§ **Problem statement**
Repeat everything from the first line of the listing below through the line that contains "pose from metres", exactly. Leave out pictures.
>> START
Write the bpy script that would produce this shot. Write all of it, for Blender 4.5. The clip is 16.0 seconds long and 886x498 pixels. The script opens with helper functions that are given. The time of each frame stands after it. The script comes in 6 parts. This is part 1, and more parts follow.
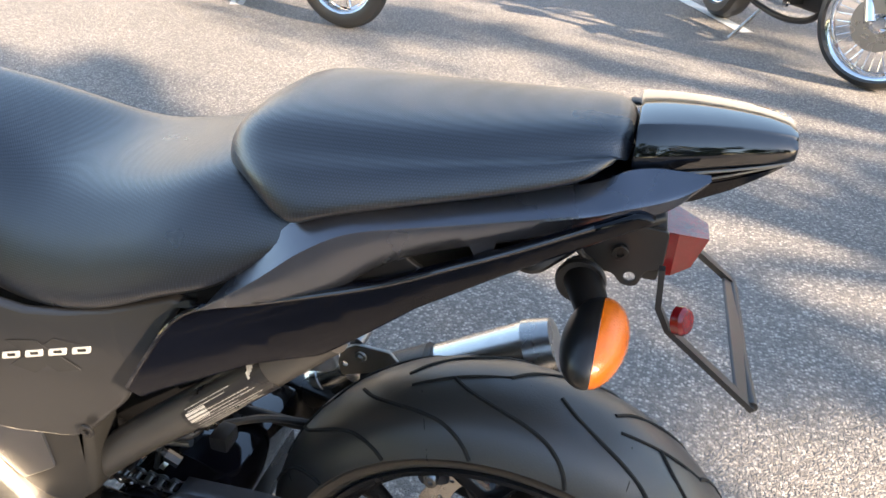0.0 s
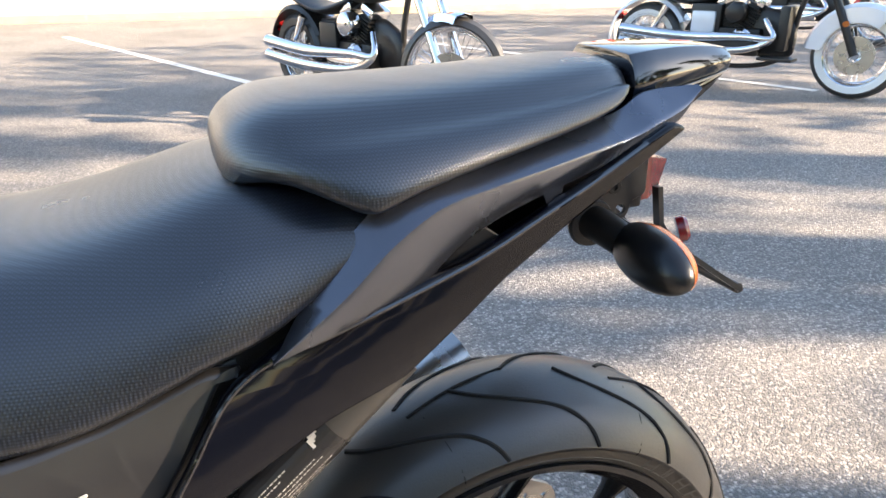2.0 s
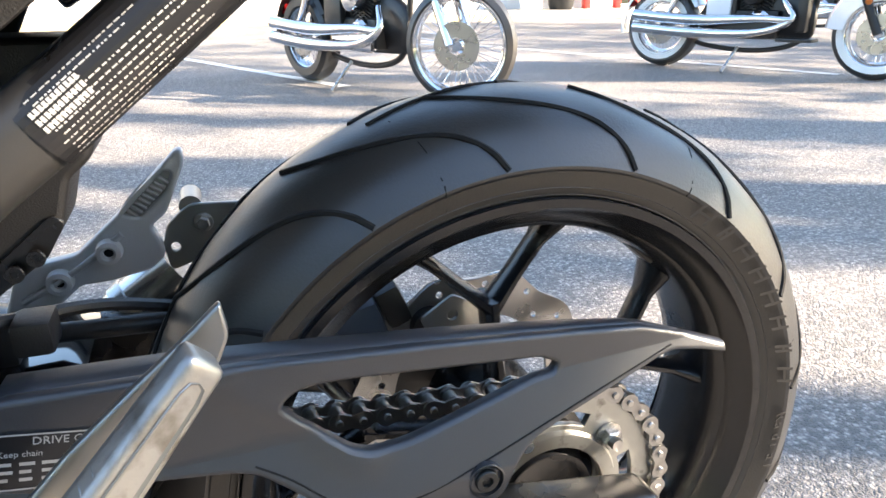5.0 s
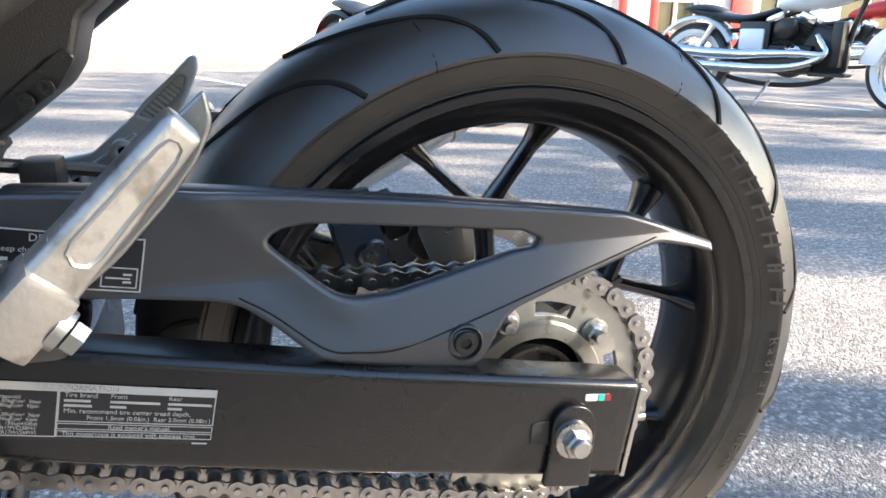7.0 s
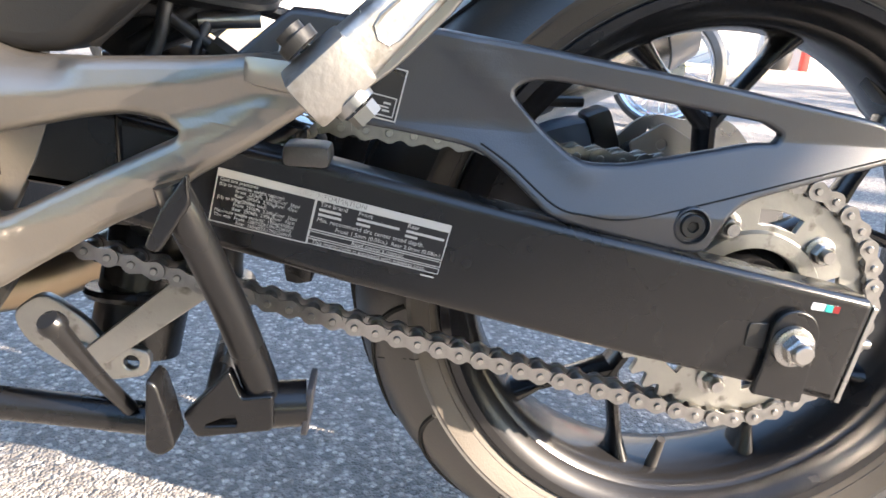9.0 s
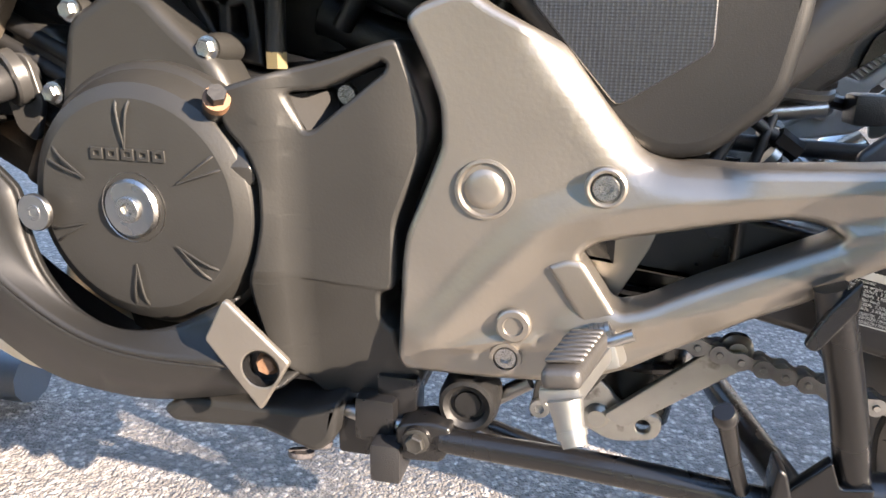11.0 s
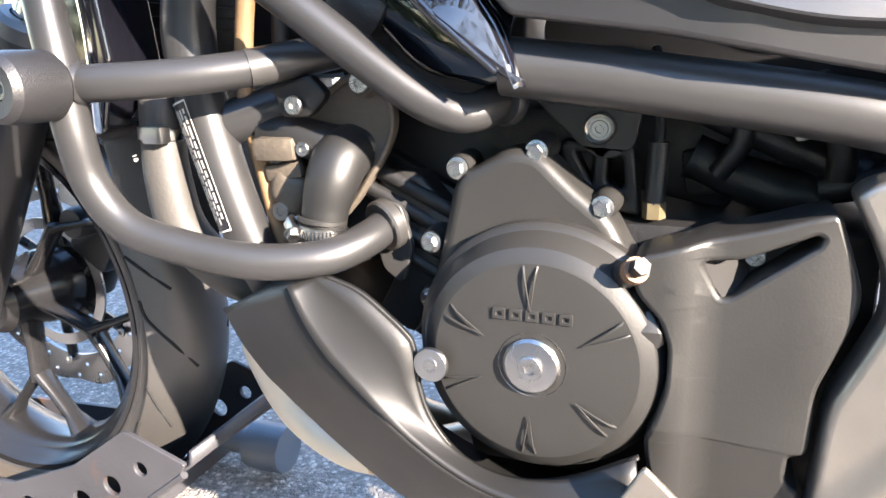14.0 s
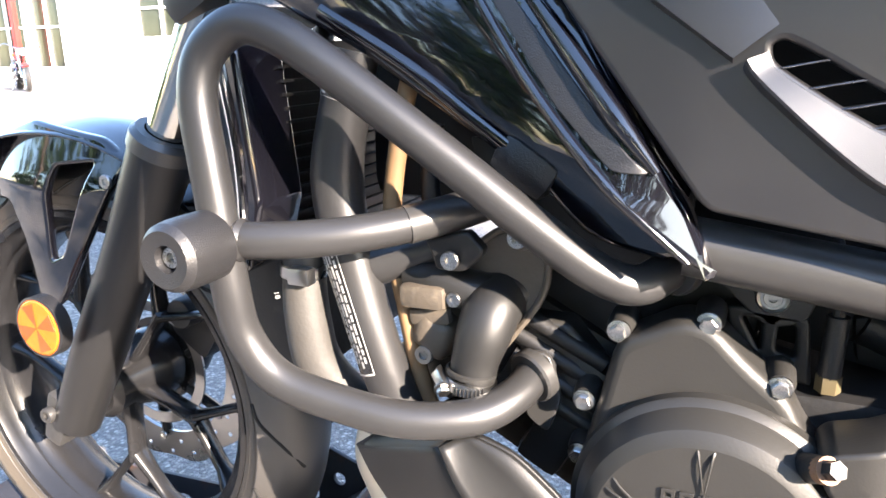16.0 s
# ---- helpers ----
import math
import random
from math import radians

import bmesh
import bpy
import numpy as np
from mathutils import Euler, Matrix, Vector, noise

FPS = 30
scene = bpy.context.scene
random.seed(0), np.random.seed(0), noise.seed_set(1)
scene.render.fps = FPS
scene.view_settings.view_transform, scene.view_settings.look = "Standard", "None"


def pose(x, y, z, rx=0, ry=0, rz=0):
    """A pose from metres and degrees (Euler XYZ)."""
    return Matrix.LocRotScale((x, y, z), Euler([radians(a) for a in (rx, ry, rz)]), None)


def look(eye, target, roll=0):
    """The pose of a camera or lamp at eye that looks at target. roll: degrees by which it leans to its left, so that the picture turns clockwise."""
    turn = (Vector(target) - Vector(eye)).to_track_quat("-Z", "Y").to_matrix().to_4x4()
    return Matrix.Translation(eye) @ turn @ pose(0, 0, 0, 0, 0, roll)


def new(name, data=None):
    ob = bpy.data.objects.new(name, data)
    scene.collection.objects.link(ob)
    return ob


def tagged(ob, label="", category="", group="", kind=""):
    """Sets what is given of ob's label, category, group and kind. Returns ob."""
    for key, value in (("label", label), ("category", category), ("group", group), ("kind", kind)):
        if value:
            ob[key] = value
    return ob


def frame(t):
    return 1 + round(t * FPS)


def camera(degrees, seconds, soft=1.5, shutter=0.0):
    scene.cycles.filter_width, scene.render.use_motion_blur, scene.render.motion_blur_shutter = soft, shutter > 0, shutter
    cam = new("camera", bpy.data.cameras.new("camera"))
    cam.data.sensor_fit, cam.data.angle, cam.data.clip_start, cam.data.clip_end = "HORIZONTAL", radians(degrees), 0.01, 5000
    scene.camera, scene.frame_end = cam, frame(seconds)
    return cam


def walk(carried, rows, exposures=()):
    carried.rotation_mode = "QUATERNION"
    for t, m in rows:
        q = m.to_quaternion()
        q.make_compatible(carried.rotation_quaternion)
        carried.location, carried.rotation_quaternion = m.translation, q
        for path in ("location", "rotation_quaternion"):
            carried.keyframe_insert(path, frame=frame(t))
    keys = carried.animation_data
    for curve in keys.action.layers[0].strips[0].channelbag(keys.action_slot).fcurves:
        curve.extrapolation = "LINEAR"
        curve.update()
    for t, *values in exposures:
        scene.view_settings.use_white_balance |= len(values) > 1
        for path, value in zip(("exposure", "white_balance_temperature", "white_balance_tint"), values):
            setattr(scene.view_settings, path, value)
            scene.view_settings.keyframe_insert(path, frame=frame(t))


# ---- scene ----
cam = camera(64.1, 16.0, soft=1.6)
PATH = [
    (0, (0.069, -0.562, 1.121), (-0.368, 1.1, 0.097), 2.2),
    (0.5, (-0.085, -0.619, 1.124), (-0.089, 1.124, 0.142), 0.8),
    (1, (-0.203, -0.6, 1.132), (0.079, 1.131, 0.17), 0.3),
    (1.5, (-0.267, -0.567, 1.096), (0.222, 1.145, 0.186), -0.0),
    (2, (-0.271, -0.554, 1.008), (0.341, 1.191, 0.247), -0.2),
    (2.5, (-0.265, -0.574, 0.88), (0.354, 1.215, 0.233), -0.3),
    (3, (-0.251, -0.554, 0.804), (0.338, 1.252, 0.179), -0.4),
    (3.5, (-0.233, -0.495, 0.76), (0.343, 1.305, 0.102), -0.4),
    (4, (-0.221, -0.473, 0.722), (0.363, 1.311, 0.03), -0.4),
    (4.5, (-0.22, -0.476, 0.698), (0.372, 1.299, -0.009), -0.5),
    (7, (-0.207, -0.543, 0.576), (0.316, 1.292, -0.022), 0.8),
    (7.5, (-0.205, -0.557, 0.542), (0.276, 1.294, -0.043), 1.5),
    (8, (-0.215, -0.564, 0.524), (0.197, 1.307, -0.049), 2.5),
    (8.5, (-0.24, -0.563, 0.51), (0.075, 1.326, -0.065), 3.6),
    (9, (-0.267, -0.567, 0.487), (-0.124, 1.335, -0.112), 4.6),
    (9.5, (-0.32, -0.571, 0.492), (-0.399, 1.341, -0.09), 3.2),
    (10, (-0.384, -0.578, 0.502), (-0.642, 1.324, -0.059), 1.8),
    (10.2, (-0.406, -0.582, 0.508), (-0.706, 1.314, -0.055), 1.6),
    (12.3, (-0.664, -0.633, 0.538), (-1.253, 1.189, -0.039), -0.2),
    (12.5, (-0.676, -0.637, 0.542), (-1.293, 1.176, -0.035), -0.6),
    (13, (-0.703, -0.643, 0.567), (-1.37, 1.154, -0.004), -1.3),
    (13.5, (-0.713, -0.642, 0.593), (-1.402, 1.15, 0.033), -1.5),
    (14, (-0.714, -0.636, 0.624), (-1.409, 1.159, 0.08), -1.5),
    (14.5, (-0.731, -0.632, 0.659), (-1.435, 1.164, 0.13), -1.4),
    (15, (-0.759, -0.638, 0.692), (-1.482, 1.152, 0.17), -1.2),
    (15.5, (-0.78, -0.634, 0.714), (-1.532, 1.146, 0.195), -1.1),
    (16, (-0.815, -0.628, 0.732), (-1.594, 1.136, 0.202), -0.8),
]
EXPOSURE = [(0, 2.58, 6950, 14), (2, 2.54, 6800, 14), (4.5, 2.96, 6550, 13), (7, 2.84, 6200, 12), (8.5, 3.11, 6200, 13), (10, 2.98, 6550, 17), (12.5, 3.1, 5950, 15), (14.5, 3.48, 5880, 15), (16, 3.38, 6000, 16)]
walk(cam, [(t, look(eye, target, roll)) for t, eye, target, roll in PATH], EXPOSURE)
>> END
§ **Problem solution**
Write the bpy script that would produce this shot. Write all of it, for Blender 4.5. The clip is 16.0 seconds long and 886x498 pixels. The script opens with helper functions that are given. The time of each frame stands after it. The script comes in 6 parts. This is part 1, and more parts follow.
0.0 s
2.0 s
5.0 s
7.0 s
9.0 s
11.0 s
14.0 s
16.0 s
# ---- helpers ----
import math
import random
from math import radians

import bmesh
import bpy
import numpy as np
from mathutils import Euler, Matrix, Vector, noise

FPS = 30
scene = bpy.context.scene
random.seed(0), np.random.seed(0), noise.seed_set(1)
scene.render.fps = FPS
scene.view_settings.view_transform, scene.view_settings.look = "Standard", "None"


def pose(x, y, z, rx=0, ry=0, rz=0):
    """A pose from metres and degrees (Euler XYZ)."""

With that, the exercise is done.